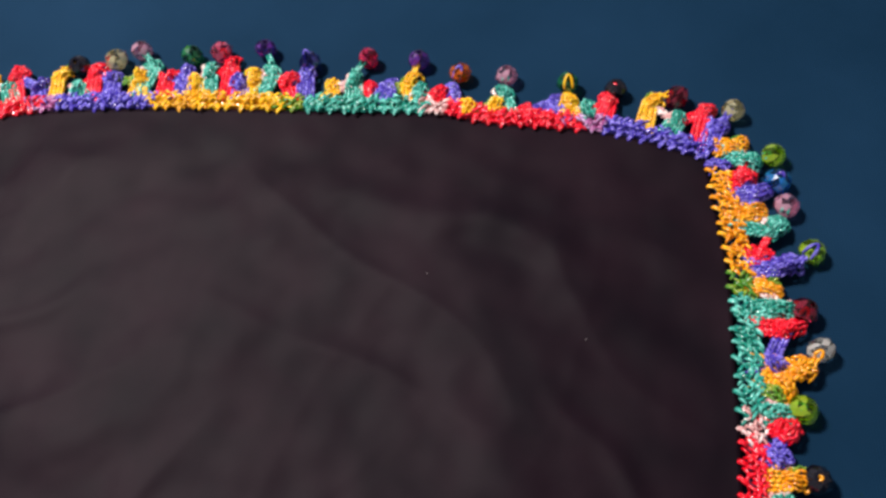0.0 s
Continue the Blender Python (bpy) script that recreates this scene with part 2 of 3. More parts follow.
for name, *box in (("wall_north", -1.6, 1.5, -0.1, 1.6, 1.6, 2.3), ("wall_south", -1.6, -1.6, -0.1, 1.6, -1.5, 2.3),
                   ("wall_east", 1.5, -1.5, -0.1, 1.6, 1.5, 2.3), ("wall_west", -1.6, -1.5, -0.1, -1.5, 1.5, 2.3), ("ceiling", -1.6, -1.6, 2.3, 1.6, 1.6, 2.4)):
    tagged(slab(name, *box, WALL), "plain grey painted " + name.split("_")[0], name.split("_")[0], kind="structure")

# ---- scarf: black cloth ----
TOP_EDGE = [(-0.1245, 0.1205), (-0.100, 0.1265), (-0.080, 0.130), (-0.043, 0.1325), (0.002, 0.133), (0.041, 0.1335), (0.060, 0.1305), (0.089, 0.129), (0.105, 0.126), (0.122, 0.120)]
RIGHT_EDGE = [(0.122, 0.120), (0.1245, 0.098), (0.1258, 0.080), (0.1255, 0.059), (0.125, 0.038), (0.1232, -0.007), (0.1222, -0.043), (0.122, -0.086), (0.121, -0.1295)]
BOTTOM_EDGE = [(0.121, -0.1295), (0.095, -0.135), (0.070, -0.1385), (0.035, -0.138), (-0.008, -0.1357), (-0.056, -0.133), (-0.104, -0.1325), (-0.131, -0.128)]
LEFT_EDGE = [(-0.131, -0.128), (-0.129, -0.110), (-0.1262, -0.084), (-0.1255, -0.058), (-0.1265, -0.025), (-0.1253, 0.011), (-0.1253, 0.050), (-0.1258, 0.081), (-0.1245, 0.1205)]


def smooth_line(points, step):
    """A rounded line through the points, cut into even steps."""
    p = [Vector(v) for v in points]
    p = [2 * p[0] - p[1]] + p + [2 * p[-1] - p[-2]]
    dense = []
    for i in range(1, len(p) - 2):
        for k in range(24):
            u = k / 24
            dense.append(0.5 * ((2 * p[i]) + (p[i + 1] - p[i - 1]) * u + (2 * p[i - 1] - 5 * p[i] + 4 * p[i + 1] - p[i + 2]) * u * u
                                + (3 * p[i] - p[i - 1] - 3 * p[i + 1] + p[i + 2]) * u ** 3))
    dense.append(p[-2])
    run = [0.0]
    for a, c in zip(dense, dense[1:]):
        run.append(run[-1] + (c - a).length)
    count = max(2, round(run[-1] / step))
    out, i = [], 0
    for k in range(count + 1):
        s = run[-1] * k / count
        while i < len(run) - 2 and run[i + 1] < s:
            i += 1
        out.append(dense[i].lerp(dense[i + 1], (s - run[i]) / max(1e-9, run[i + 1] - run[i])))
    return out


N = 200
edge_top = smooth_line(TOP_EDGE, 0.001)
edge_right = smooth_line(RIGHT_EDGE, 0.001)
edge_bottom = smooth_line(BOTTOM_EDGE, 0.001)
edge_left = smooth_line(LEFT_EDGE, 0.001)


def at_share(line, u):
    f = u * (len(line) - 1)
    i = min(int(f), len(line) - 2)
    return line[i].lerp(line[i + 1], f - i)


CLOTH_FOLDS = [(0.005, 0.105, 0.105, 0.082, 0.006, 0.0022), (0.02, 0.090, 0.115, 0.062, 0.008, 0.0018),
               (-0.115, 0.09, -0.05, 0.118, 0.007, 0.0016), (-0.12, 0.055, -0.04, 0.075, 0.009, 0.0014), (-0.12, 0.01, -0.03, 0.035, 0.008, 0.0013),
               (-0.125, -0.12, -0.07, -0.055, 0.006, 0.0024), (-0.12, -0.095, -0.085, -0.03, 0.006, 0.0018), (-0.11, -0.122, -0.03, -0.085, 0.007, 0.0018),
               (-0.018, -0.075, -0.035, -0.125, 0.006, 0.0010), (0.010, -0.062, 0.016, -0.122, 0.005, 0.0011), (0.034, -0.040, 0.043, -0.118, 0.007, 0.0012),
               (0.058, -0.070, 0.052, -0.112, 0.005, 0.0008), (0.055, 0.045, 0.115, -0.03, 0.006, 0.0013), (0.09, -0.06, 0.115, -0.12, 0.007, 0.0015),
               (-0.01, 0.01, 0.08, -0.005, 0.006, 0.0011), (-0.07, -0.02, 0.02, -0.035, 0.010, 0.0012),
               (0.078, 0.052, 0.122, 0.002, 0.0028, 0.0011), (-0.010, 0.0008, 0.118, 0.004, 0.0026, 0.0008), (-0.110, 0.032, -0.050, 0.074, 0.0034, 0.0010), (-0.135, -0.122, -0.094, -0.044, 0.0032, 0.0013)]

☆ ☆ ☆

**Challenge**
Reproduce the data verbatim. Do not carry any picture into the copy.

**Task answer**
0.0 s
Continue the Blender Python (bpy) script that recreates this scene with part 2 of 3. More parts follow.
for name, *box in (("wall_north", -1.6, 1.5, -0.1, 1.6, 1.6, 2.3), ("wall_south", -1.6, -1.6, -0.1, 1.6, -1.5, 2.3),
                   ("wall_east", 1.5, -1.5, -0.1, 1.6, 1.5, 2.3), ("wall_west", -1.6, -1.5, -0.1, -1.5, 1.5, 2.3), ("ceiling", -1.6, -1.6, 2.3, 1.6, 1.6, 2.4)):
    tagged(slab(name, *box, WALL), "plain grey painted " + name.split("_")[0], name.split("_")[0], kind="structure")

# ---- scarf: black cloth ----
TOP_EDGE = [(-0.1245, 0.1205), (-0.100, 0.1265), (-0.080, 0.130), (-0.043, 0.1325), (0.002, 0.133), (0.041, 0.1335), (0.060, 0.1305), (0.089, 0.129), (0.105, 0.126), (0.122, 0.120)]
RIGHT_EDGE = [(0.122, 0.120), (0.1245, 0.098), (0.1258, 0.080), (0.1255, 0.059), (0.125, 0.038), (0.1232, -0.007), (0.1222, -0.043), (0.122, -0.086), (0.121, -0.1295)]
BOTTOM_EDGE = [(0.121, -0.1295), (0.095, -0.135), (0.070, -0.1385), (0.035, -0.138), (-0.008, -0.1357), (-0.056, -0.133), (-0.104, -0.1325), (-0.131, -0.128)]
LEFT_EDGE = [(-0.131, -0.128), (-0.129, -0.110), (-0.1262, -0.084), (-0.1255, -0.058), (-0.1265, -0.025), (-0.1253, 0.011), (-0.1253, 0.050), (-0.1258, 0.081), (-0.1245, 0.1205)]


def smooth_line(points, step):
    """A rounded line through the points, cut into even steps."""
    p = [Vector(v) for v in points]
    p = [2 * p[0] - p[1]] + p + [2 * p[-1] - p[-2]]
    dense = []
    for i in range(1, len(p) - 2):
        for k in range(24):
            u = k / 24
            dense.append(0.5 * ((2 * p[i]) + (p[i + 1] - p[i - 1]) * u + (2 * p[i - 1] - 5 * p[i] + 4 * p[i + 1] - p[i + 2]) * u * u
                                + (3 * p[i] - p[i - 1] - 3 * p[i + 1] + p[i + 2]) * u ** 3))
    dense.append(p[-2])
    run = [0.0]
    for a, c in zip(dense, dense[1:]):
        run.append(run[-1] + (c - a).length)
    count = max(2, round(run[-1] / step))
    out, i = [], 0
    for k in range(count + 1):
        s = run[-1] * k / count
        while i < len(run) - 2 and run[i + 1] < s:
            i += 1
        out.append(dense[i].lerp(dense[i + 1], (s - run[i]) / max(1e-9, run[i + 1] - run[i])))
    return out


N = 200
edge_top = smooth_line(TOP_EDGE, 0.001)
edge_right = smooth_line(RIGHT_EDGE, 0.001)
edge_bottom = smooth_line(BOTTOM_EDGE, 0.001)
edge_left = smooth_line(LEFT_EDGE, 0.001)


def at_share(line, u):
    f = u * (len(line) - 1)
    i = min(int(f), len(line) - 2)
    return line[i].lerp(line[i + 1], f - i)


CLOTH_FOLDS = [(0.005, 0.105, 0.105, 0.082, 0.006, 0.0022), (0.02, 0.090, 0.115, 0.062, 0.008, 0.0018),
               (-0.115, 0.09, -0.05, 0.118, 0.007, 0.0016), (-0.12, 0.055, -0.04, 0.075, 0.009, 0.0014), (-0.12, 0.01, -0.03, 0.035, 0.008, 0.0013),
               (-0.125, -0.12, -0.07, -0.055, 0.006, 0.0024), (-0.12, -0.095, -0.085, -0.03, 0.006, 0.0018), (-0.11, -0.122, -0.03, -0.085, 0.007, 0.0018),
               (-0.018, -0.075, -0.035, -0.125, 0.006, 0.0010), (0.010, -0.062, 0.016, -0.122, 0.005, 0.0011), (0.034, -0.040, 0.043, -0.118, 0.007, 0.0012),
               (0.058, -0.070, 0.052, -0.112, 0.005, 0.0008), (0.055, 0.045, 0.115, -0.03, 0.006, 0.0013), (0.09, -0.06, 0.115, -0.12, 0.007, 0.0015),
               (-0.01, 0.01, 0.08, -0.005, 0.006, 0.0011), (-0.07, -0.02, 0.02, -0.035, 0.010, 0.0012),
               (0.078, 0.052, 0.122, 0.002, 0.0028, 0.0011), (-0.010, 0.0008, 0.118, 0.004, 0.0026, 0.0008), (-0.110, 0.032, -0.050, 0.074, 0.0034, 0.0010), (-0.135, -0.122, -0.094, -0.044, 0.0032, 0.0013)]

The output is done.